Progress of my smaller Eustathios. Thanks @Eclsnowman for the Eustathios-spider files and @Richard_Horne for the Sli3DR Z axis.
Just realize my spectra line routing is wrong, so need to fix that. Still need to change the 6900 bearing holder & geared Z motor mount, and decide on the extruder.
step file is in here:
zip version:
Would like some feedback on anything I should watch out.
Thanks. Last time I checked, it mixed metric/imperial parts, and it’s difficult to get imperial parts here. I want 200x200x350 build volume, it seems easier to shrink the Eustathios than expand the Tantillus.
Tantillus? It was awful from a build perspective - I’m with you @hon_po - the mix of metric and imperial meant it was up for a complete redesign. And the parts he did use were a bit… esoteric. Rather than using standard (and thus, easy to obtain) parts, it looked like he designed it with what he had in his shed.
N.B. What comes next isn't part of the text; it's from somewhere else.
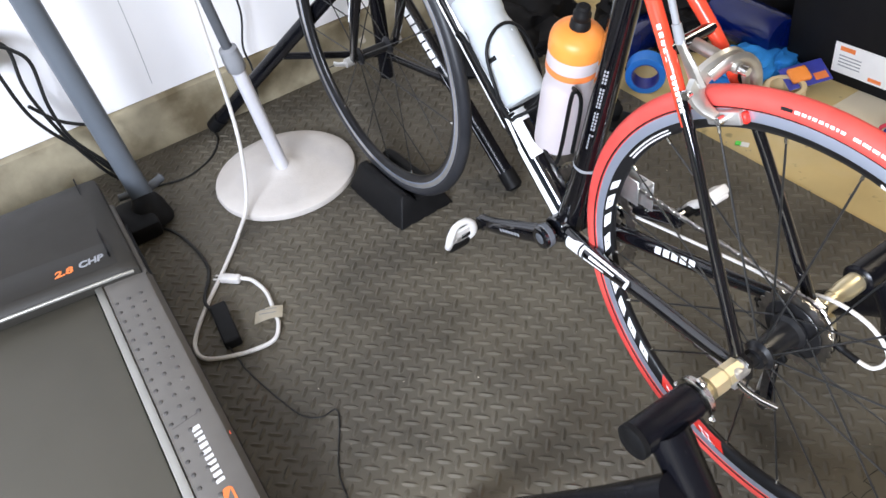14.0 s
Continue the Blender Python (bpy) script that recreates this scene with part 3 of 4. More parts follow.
pedal(-0.118, PED, -1, 112)
pedal(0.122, PEDR, 1, -52)

# chainrings, chain, mechs
for r, x in ((0.106, 0.040), (0.080, 0.033)):
    n = int(r * 2 * math.pi / 0.0127)
    outer = [((r + (0.003 if k % 4 in (1, 2) else -0.0015)) * math.cos(2 * math.pi * k / (4 * n)), (r + (0.003 if k % 4 in (1, 2) else -0.0015)) * math.sin(2 * math.pi * k / (4 * n))) for k in range(4 * n)]
    bm = bmesh.new()
    inner = [((r - 0.02) * math.cos(2 * math.pi * k / (4 * n)), (r - 0.02) * math.sin(2 * math.pi * k / (4 * n))) for k in range(4 * n)]
    rows = [[bm.verts.new((x + dx, BB.y + p, BB.z + q)) for p, q in poly] for dx, poly in ((0, outer), (0.003, outer), (0.003, inner), (0, inner))]
    for i in range(4):
        for k in range(4 * n):
            bm.faces.new((rows[i][k], rows[i][(k + 1) % (4 * n)], rows[(i + 1) % 4][(k + 1) % (4 * n)], rows[(i + 1) % 4][k]))
    part("chainring", bm, "cog", bike, "dark toothed chainring", smooth=False)
part("spider", join(*[tube([(0.040, BB.y, BB.z), (0.040, BB.y + 0.088 * math.cos(g), BB.z + 0.088 * math.sin(g))], [0.016, 0.008], 8, flat=0.4) for g in (0.5, 1.76, 3.01, 4.27, 5.53)]), "blackgloss", bike, "dark crank spider")

top0, top1 = Vector((0.040, BB.y - 0.02, BB.z + 0.106)), Vector((0.040, 0.004, AZ + 0.040))
low0, low1 = Vector((0.040, BB.y - 0.01, BB.z - 0.106)), Vector((0.044, 0.040, 0.205))
JOC = Vector((0.044, 0.024, 0.318))


def chain():
    def link(p, d, wide):
        u = Vector((1, 0, 0))
        w = d.cross(u).normalized()
        bm = box(-0.0062, 0.0062, -0.0030 * wide, 0.0030 * wide, -0.0040, 0.0040, 0.0016, 1)
        bm.transform(Matrix.Translation(p) @ Matrix((d, u, w)).transposed().to_4x4())
        return bm
    vs, fs = [], []
    runs = [(top0, top1), (low0, low1)]
    arc = [Vector((0.040, BB.y + 0.106 * math.cos(g), BB.z + 0.106 * math.sin(g))) for g in np.linspace(radians(100), radians(-100), 22)]
    runs += list(zip(arc, arc[1:]))
    arc2 = [Vector((0.040, 0.042 * math.cos(g), AZ + 0.042 * math.sin(g))) for g in np.linspace(radians(88), radians(300), 16)]
    runs += list(zip(arc2, arc2[1:])) + [(arc2[-1], JOC), (JOC, low1)]
    n = 0
    for a, b in runs:
        d = (b - a)
        k = max(1, round(d.length / 0.0115))
        for i in range(k):
            lb = link(a + d * (i + 0.5) / k, d.normalized(), 1.0 if (i + n) % 2 else 0.62)
            off = len(vs)
            lb.verts.index_update()
            vs += [v.co[:] for v in lb.verts]
            fs += [[v.index + off for v in f.verts] for f in lb.faces]
            lb.free()
        n += k
    me = bpy.data.meshes.new("chain")
    me.from_pydata(vs, [], fs)
    me.materials.append(M["chainmat"])
    ob = new("chain", me)
    ob.parent = bike
    tagged(ob, "steel roller chain", kind="stuff")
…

Nice work @hon_po - I’m keen to see how your z-axis mechanism works. I’ve realised getting 2GT belts in the right close-loop length is going to add quite a bit to the base cost - $2-3 each - plus finding a 5mm shaft to mount the pulleys on means that I am looking for a different z-axis for the PlySli3DR.
And… speaking of extruders, do you have a preferred design? I was hoping to have it mounted inside the chassis, but I think that idea is fast disappearing. To do so would mean I need to find something very petite.
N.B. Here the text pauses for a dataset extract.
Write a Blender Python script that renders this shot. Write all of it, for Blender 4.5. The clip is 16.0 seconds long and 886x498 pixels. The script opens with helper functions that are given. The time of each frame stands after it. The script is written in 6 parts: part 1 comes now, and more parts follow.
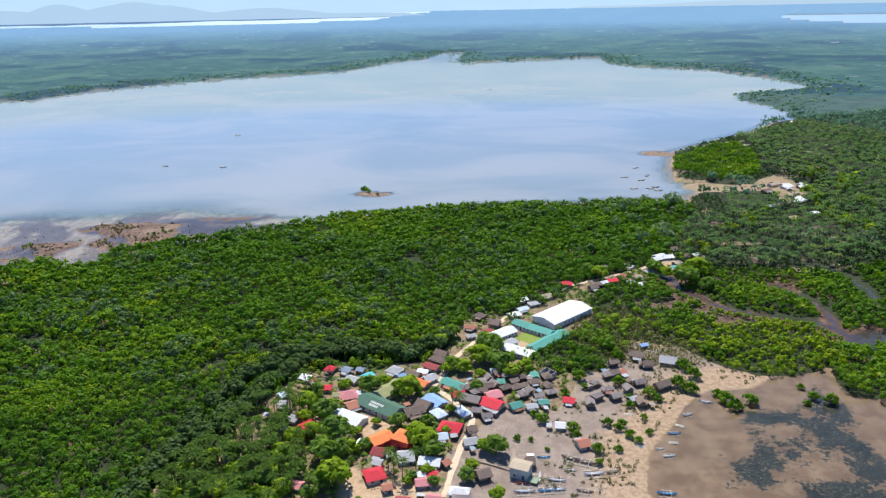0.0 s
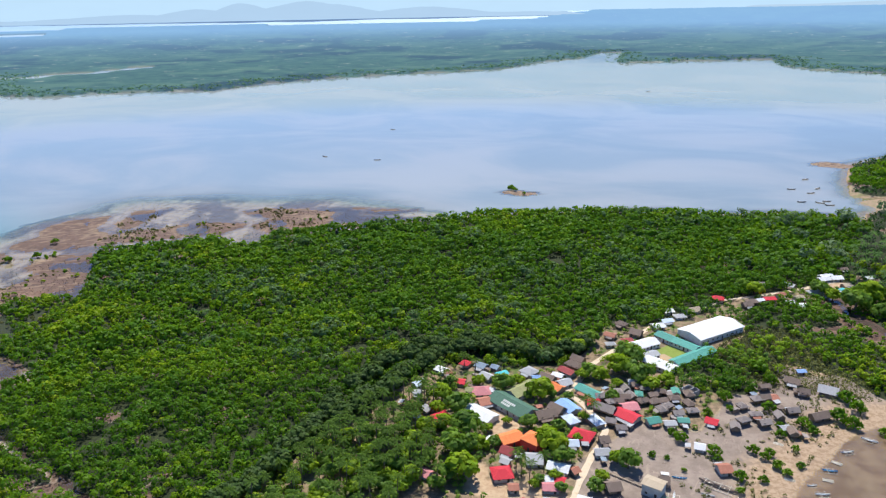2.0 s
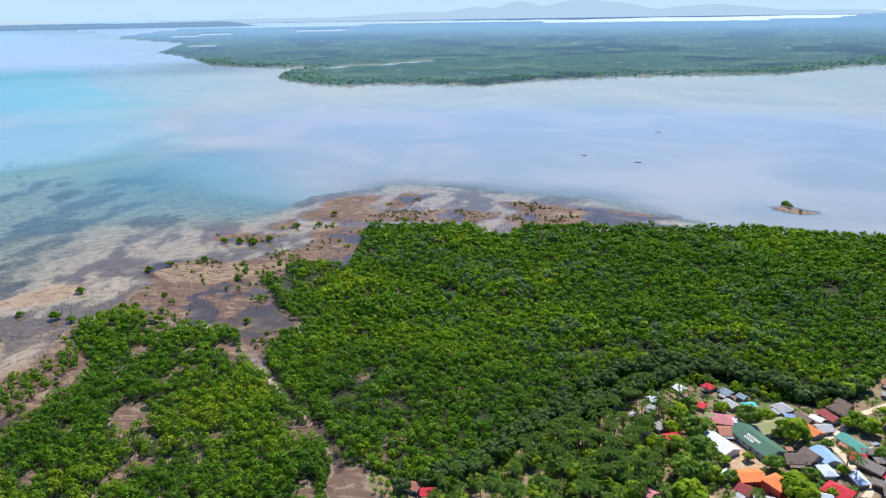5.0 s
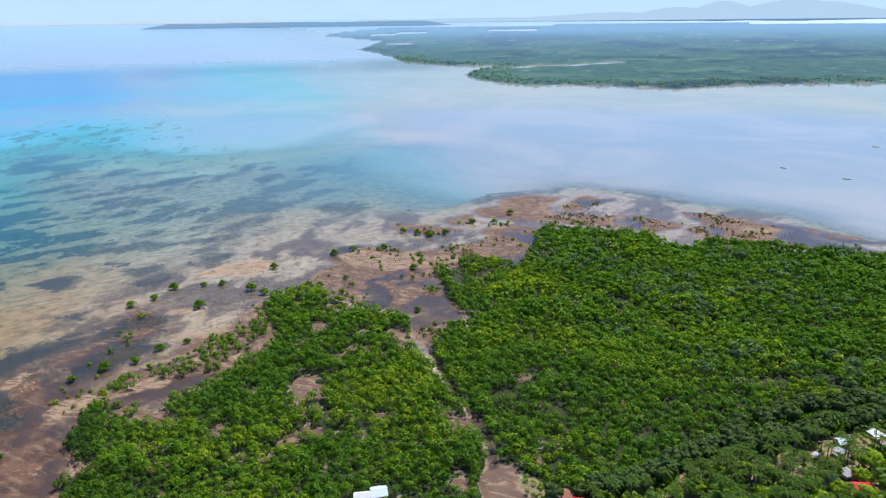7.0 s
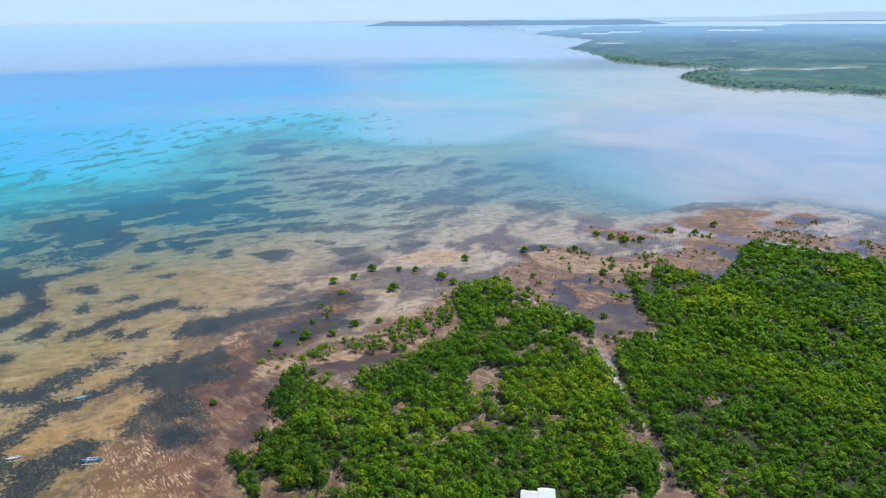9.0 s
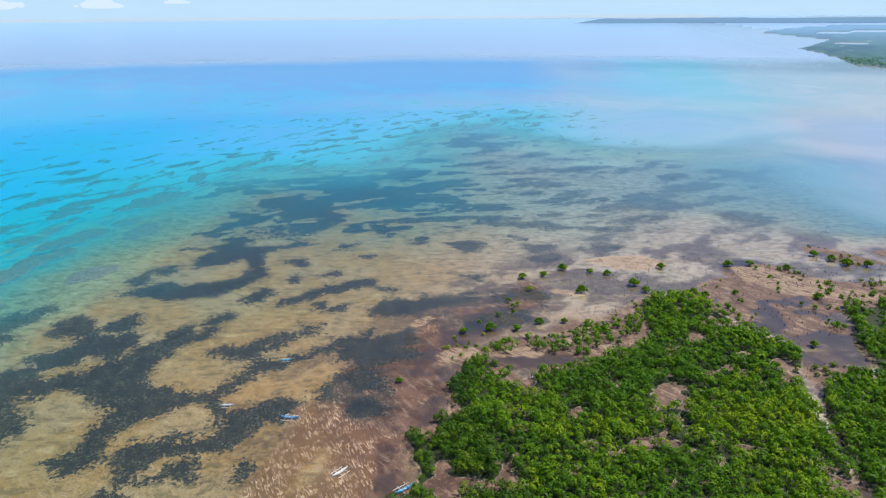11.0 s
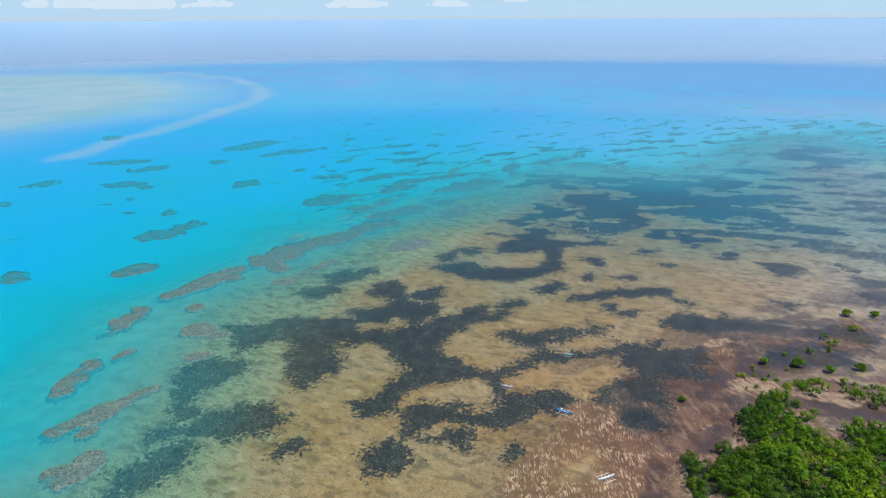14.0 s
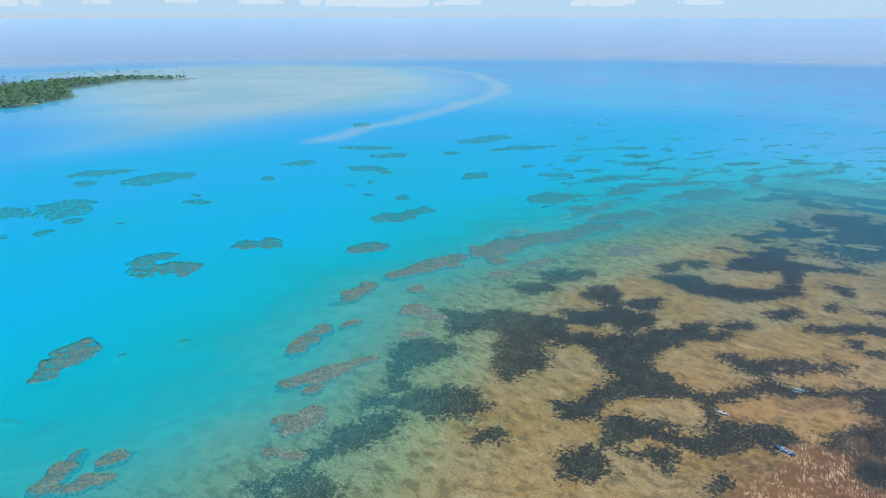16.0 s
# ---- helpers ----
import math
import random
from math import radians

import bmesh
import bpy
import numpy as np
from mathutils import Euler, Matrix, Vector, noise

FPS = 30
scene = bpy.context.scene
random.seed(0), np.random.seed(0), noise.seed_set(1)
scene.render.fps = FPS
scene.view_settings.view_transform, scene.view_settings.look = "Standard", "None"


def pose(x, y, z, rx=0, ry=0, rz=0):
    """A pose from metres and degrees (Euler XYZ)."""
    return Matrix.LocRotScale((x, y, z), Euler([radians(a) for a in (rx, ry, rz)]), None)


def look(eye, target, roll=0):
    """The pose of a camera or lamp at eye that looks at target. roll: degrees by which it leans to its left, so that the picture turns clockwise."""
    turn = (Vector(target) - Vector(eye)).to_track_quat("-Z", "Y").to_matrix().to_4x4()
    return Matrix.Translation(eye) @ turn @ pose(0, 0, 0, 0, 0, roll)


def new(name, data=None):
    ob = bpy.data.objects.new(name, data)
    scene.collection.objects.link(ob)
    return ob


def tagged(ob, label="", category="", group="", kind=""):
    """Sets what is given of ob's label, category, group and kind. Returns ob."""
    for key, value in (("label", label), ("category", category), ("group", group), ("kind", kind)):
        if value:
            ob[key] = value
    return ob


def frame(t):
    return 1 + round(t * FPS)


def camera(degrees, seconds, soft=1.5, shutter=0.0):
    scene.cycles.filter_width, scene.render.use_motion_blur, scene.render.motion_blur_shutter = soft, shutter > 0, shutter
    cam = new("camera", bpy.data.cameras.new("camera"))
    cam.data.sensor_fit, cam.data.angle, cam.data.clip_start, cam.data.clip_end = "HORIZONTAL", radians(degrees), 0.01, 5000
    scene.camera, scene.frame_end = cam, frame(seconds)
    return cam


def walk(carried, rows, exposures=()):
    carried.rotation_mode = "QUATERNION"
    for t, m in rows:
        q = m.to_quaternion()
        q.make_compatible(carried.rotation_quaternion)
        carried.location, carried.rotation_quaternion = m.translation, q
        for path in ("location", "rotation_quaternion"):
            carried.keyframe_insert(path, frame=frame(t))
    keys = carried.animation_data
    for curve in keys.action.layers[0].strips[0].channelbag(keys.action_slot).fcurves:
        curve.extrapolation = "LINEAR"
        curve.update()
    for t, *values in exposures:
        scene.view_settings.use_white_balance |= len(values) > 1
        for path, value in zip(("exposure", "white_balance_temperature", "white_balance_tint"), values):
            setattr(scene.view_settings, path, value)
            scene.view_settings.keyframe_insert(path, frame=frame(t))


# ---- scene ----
cam = camera(63.79, 16.0, soft=1.3)
PATH = [
    (0.0, pose(0.00, 0.00, 168.00, 71.382, 1.038, -0.350)),
    (0.5, pose(0.00, 0.08, 167.99, 71.415, 1.053, 2.590)),
    (1.0, pose(0.00, 0.18, 167.99, 71.442, 1.047, 5.539)),
    (1.5, pose(0.00, 0.27, 167.97, 71.464, 1.008, 8.557)),
    (2.0, pose(0.00, 0.35, 167.97, 71.495, 1.000, 11.733)),
    (2.5, pose(0.01, 0.43, 167.96, 71.516, 0.991, 14.901)),
    (3.0, pose(0.01, 0.53, 167.94, 71.528, 0.987, 18.171)),
    (3.5, pose(0.01, 0.62, 167.94, 71.538, 0.970, 21.588)),
    (4.0, pose(0.01, 0.70, 167.93, 71.570, 0.943, 25.158)),
    (6.5, pose(0.01, 1.15, 167.89, 71.834, 0.739, 43.611)),
    (7.0, pose(0.03, 1.23, 167.89, 71.869, 0.689, 47.218)),
    (7.5, pose(0.03, 1.32, 167.87, 71.919, 0.646, 51.380)),
    (8.0, pose(0.03, 1.40, 167.86, 71.949, 0.628, 55.368)),
    (8.5, pose(0.03, 1.50, 167.86, 71.926, 0.534, 59.393)),
    (9.0, pose(0.03, 1.58, 167.85, 71.906, 0.458, 63.332)),
    (11.5, pose(0.04, 2.02, 167.80, 71.799, 0.377, 83.670)),
    (12.0, pose(0.04, 2.11, 167.80, 71.806, 0.374, 87.851)),
    (12.5, pose(0.04, 2.20, 167.79, 71.802, 0.384, 92.008)),
    (13.0, pose(0.04, 2.28, 167.79, 71.797, 0.382, 96.208)),
    (13.5, pose(0.04, 2.37, 167.78, 71.792, 0.350, 100.405)),
    (14.0, pose(0.04, 2.46, 167.76, 71.793, 0.261, 104.455)),
    (14.5, pose(0.04, 2.55, 167.76, 71.778, 0.204, 108.737)),
    (15.0, pose(0.04, 2.63, 167.75, 71.744, 0.115, 113.478)),
    (15.5, pose(0.06, 2.73, 167.75, 71.716, 0.055, 118.248)),
    (16.0, pose(0.06, 2.81, 167.73, 71.694, 0.029, 122.935)),
]
walk(cam, PATH, [(0.0, 0.43), (8.5, 0.45), (11.5, 0.38), (13.5, 0.28), (16.0, 0.25)])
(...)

@Mike_Thornbury there’s no perfect design, and you cannot please everyone. So I’m OK with designing with things on hand. By releasing whatever design and let it evolve has been a great thing of the community.
cost wise, sli3dr is better, but ingentis is more proven at the moment. Don’t find my preferred extruder yet.
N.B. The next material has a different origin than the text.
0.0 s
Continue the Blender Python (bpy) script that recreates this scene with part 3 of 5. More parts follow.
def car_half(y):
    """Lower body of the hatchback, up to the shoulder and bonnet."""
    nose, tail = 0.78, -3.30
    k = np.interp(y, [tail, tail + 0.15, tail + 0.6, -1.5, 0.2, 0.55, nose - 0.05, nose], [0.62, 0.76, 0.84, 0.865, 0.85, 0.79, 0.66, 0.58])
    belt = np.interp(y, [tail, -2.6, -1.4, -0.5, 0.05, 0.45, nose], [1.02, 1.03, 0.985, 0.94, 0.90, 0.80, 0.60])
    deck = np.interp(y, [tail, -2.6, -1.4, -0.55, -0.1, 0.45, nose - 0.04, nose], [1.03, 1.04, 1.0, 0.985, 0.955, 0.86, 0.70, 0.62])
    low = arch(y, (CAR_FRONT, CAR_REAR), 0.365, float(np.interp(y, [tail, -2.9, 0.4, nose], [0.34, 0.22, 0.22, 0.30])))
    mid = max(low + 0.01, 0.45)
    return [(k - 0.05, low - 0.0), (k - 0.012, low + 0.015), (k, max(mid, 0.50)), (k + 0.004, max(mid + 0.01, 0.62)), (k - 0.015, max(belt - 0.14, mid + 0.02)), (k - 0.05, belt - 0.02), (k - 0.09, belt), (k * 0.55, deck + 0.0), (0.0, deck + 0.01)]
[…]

Instead of using t-nuts, you drill a hole through the side in the channel of the extrusion and straight into the end of the extrusion. It works well and grips like a schoolboy You do need to make accurate cuts, though, as the only thing keeping your assembly square is the face of the cut. I dialled in my drop saw a few weeks ago and after about 18 different cuts, my right angles measured between 89.99 and 90.01 degrees, using nothing but self-tapping bolts.
Nice job. One thing I will warn about is when you build remember all the tnuts. Eustathios is a nightmare to get one in that was forgotten part way through the build.
I also agree with @D_Rob . Assembly with the tapped ends method is stronger. I did both on mine because I overbuild everything. But I feel the threaded ends method made things more ridged that the brackets did.